Life is full of regrets, and the passing of one particularly remarkable individual reminds me that time is best served trying to minimize the amount of them.
I suspect Chase Ambler of the Asheville School had very few regrets, for he was motivated beyond measure to make the most out of life and was a solid soul to the core.
My regret is that I never took the opportunity to let him know how grateful I am for recognizing the good in me, and giving me not only a second but a third chance to prove it. He was a tough man with a stoic expression, but I will never forget the bear hug and big smile he gave me after graduation.
For Mr. A life was more than a poor player…signifying nothing, it was a chance to make a difference. And even though I am just a fraction of the man that he was I will continue to do my best to meet him halfway.
Despite all of my comings and goings, one particular pastime I am quite fond of are the slow Sunday mornings where I sit about the house and catch up on magazines and my favorite bloggers. It is inevitably and ironically fueled by an excessive amount of coffee, and an equally heart-wrenching amount of high-cholesterol food – yummm yummm bacon.
It was just this past Sunday that I happened to be flipping through the Asheville School Alumni Magazine, “Achievement” when what should appear before my eyes? My own self…sort of.
It is a common misconception that I paint the web with my own form rather than those of others. I have an ego, but maybe not quite as large as one might expect. The picture is one that I took of a friend of mine, not me. But it is no matter; I was pleased to see it. I hold a special place in my heart for the Asheville School. Incidentally, here is a picture of me. Okay, ego resolved.
Any time you move to a new place there always comes the necessary hassle of changing your address and updating accounts. The ordeal is never enjoyable, and it reminds you of how many institutions it takes to help us get through life. However, it did prompt me to get rid of some old cards I’ve been carrying around in my wallet, which subsequently led to me uncovering a little gem I’d long since forgotten about.
As a youth, I had the great fortune and distinct pleasure of attending the Asheville School, which is a fairly small college-preparatory boarding and day school nestled in the Blue Ridge Mountains. I attended from grades 9-12, and while the experience proved to be quite challenging, it undoubtedly made me into a better human being than I was when I entered.

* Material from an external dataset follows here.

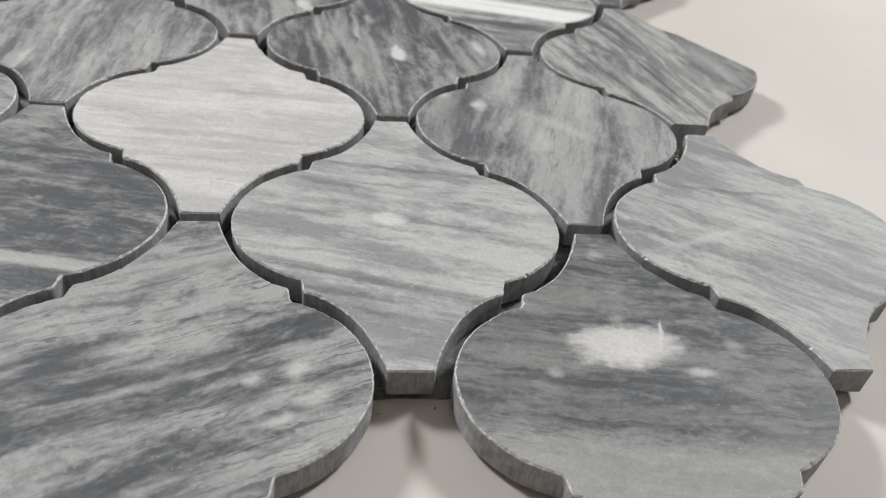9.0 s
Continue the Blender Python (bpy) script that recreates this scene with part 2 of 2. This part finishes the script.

My evolution was in large part attributed to some of the incredible individuals that worked, and still work, at Asheville School. They demonstrated a combination of patience, perseverance, and at times, a level of charity, hope, or faith that I still have a hard time grasping but will forever be grateful.
I have, and suspect will always be, a person with immense appreciation and love for the outdoors. It was instilled in me as a baby when my father, a practicing psychiatrist who should have been an ornithologist, taught me to say my first word, which was “bird.” This compulsion to explore and immerse myself in the outdoors has grown since the first days I could stomp through the woods, to the present time where I jump at the chance to grab a kayak paddle, strap on a pair of skis, or strike off down the trail.
It is no wonder then that I was immediately drawn to the Asheville School’s mountaineering department. I know of very few high schools where instead of playing, for instance, baseball, basketball, and football, which the Asheville School has – Go Blues! – you had the option of taking mountaineering as a sport. This I did.
At the helm of the mountaineering department was one individual I will never forget, Ed Maggart. At the time, the base of operations was located in “The Cave,” which constituted one small room next to the mail room. Despite its small size, it housed a tremendous amount of climbing and camping gear that decorated every nook and cranny. These were our instruments of exploration, and when we weren’t practicing our knots, learning how to belee, or working on our kayak rolls in the pool, we were out using this gear to test ourselves and discover the world around us. Through these exercises, and the many trips that Ed organized, not only did I become good at mountaineering, I also learned how to work with others, trust people, and practice humility.
I have not seen Ed in a while, but we do keep in touch to this day. He is unbelievable in his ability to stay connected with former students – meanwhile, mentoring new ones – and I always look forward to receiving his holiday briefings that fill me in on his latest journeys and the progress of his family. From what I have observed, he is still pushing himself and the people around him to become better human beings.
I experienced mixed emotions about sharing this little “gem,” for it was something that transpired between me and Ed; however, it was a gift he gave to me, and I feel it has much more value outside the confines of my wallet. In addition, time is fleeting, and I would rather share it than bury it away in a box or lose it on the shelf. I hope Ed will forgive me, but in the end all you will see is a demonstration of an individual’s compassion and willingness to provide some guidance to someone who was admittedly lost.
While Ed certainly helped me me with some personal discovery, I suspect I’m still a bit lost; but at least I know what’s not in my wallet!